Airports are large. As in "huge". This is not obvious from airplane traffic, as airplanes are also fast, so they cover the distances at a proportionate speed. Check out any emergency landing videos where firefighters are visible: the trucks seem tiny and slow, even at top speed (which could be ~200 kph). Speculation from reports: firefighters were a) expecting them at a different rwy, b) chasing the plane as it touched down, but no video long enough to actually see them arrive.
Alright, let's not overdo this.
I live in Frankfurt and I know what a big airport is. I also know that fire trucks are not THAT small...This was an emergency landing. The trucks should have been all over this plane the moment it touched down. Just as you can see it on many videos of even less dangerous situations. However there is not a single fire truck to see here: https://www.youtube.com/watch?v=WmvcoAPLeuA nowhere. Even when people were already away from it. Also here: https://www.youtube.com/watch?v=GX_tMKmUjbg you see people starting to get out of the plane. Nothing. There is some kind of vehicle coming over at the end but it's not a fire truck.

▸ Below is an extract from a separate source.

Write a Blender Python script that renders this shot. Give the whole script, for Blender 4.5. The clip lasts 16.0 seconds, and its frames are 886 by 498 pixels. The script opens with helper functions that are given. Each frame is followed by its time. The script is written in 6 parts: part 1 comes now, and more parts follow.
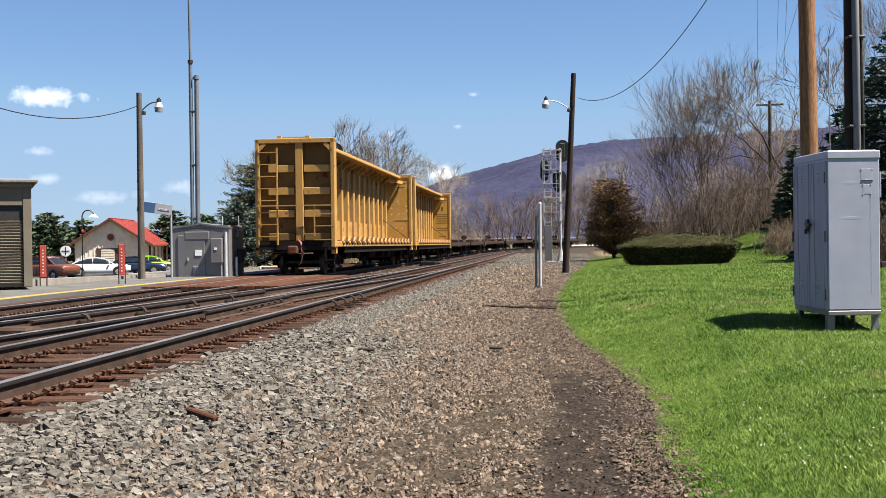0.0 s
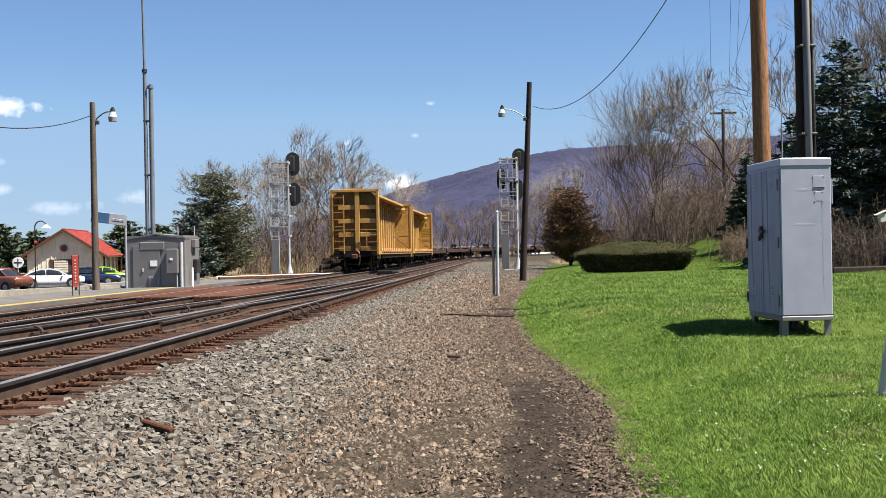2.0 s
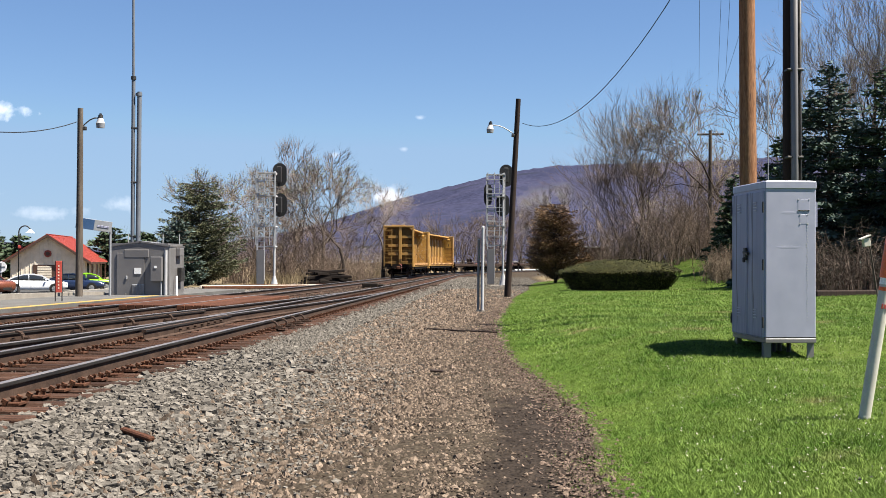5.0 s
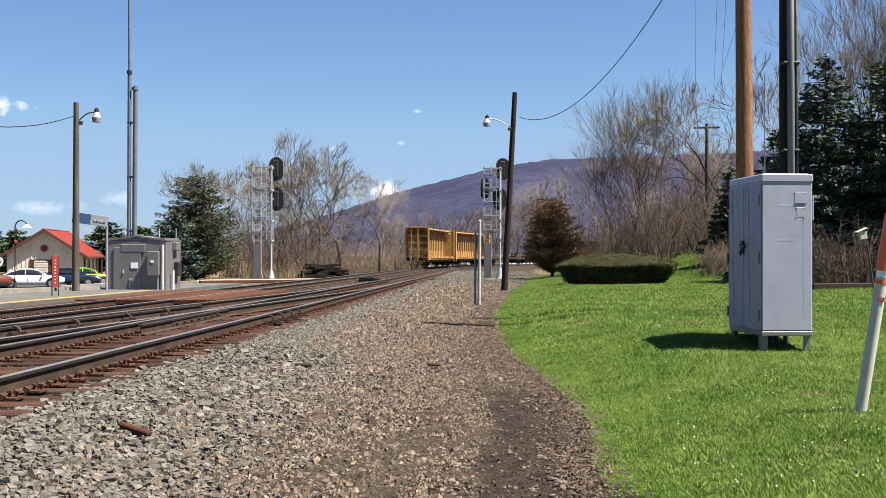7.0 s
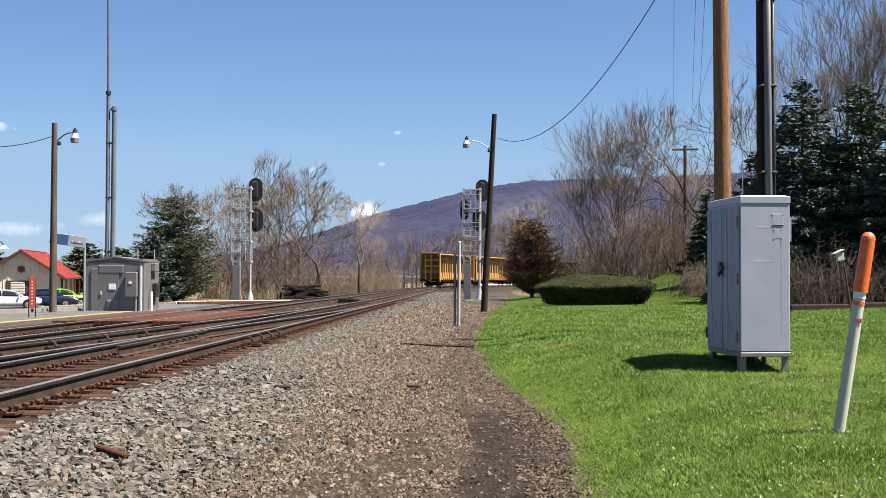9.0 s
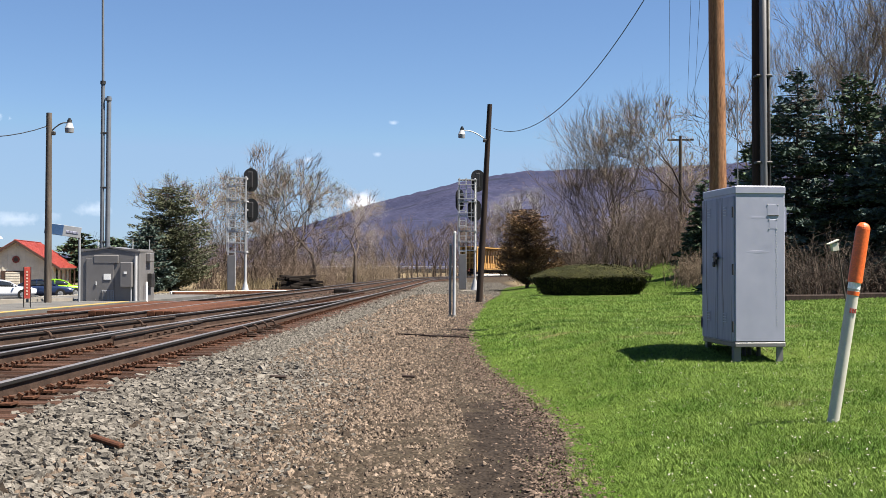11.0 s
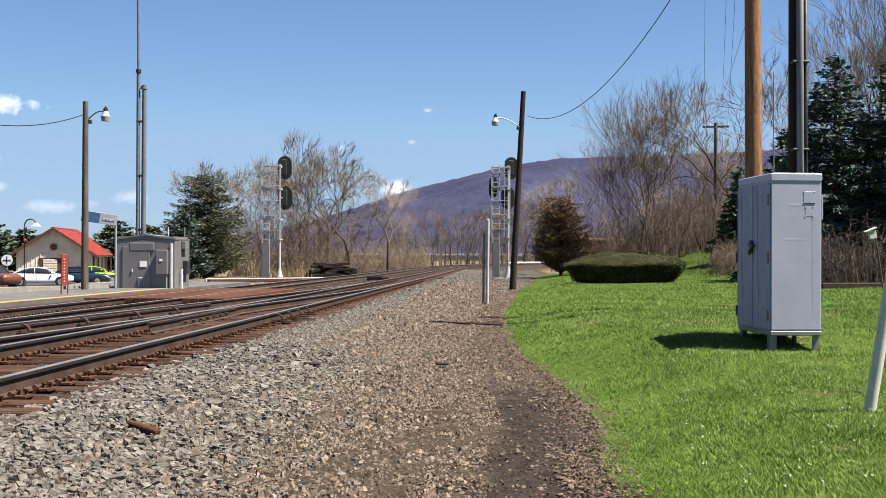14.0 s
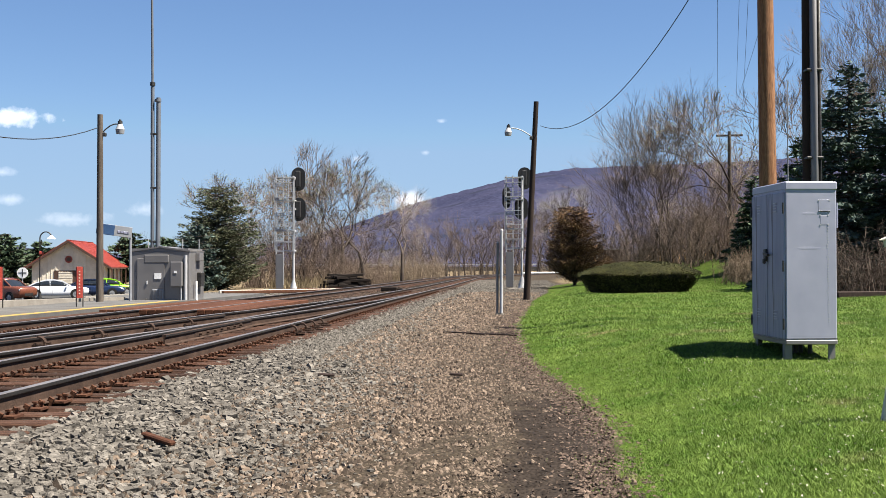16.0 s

In this video (around 2Mins) https://www.liveleak.com/view?t=k5Lw7_1557086404 you see finally water from obviously a single fire truck being sprayed on the plane but there must have passed a very long time since the vehicle from the other video is standing on the right site and people are gathered around it.
So please. Don't tell me there isn't a massive fuckup here.
The fire trucks do not know where the plane will stop on the runway. A plane coming in to land will be going well over 100 mph. The fire trucks cannot be on the runway ahead of the plane (lest they be taken out by the plane and make the crash worse with the side benefit of now having more victims and less first responders).
It is physically impossible for the firetrucks to be at the plane the moment it stops.
That is one thing I did not say - just that I have not seen any footage longer than ~1 min. I surely would have expected more than a single fire truck responding after a longer period.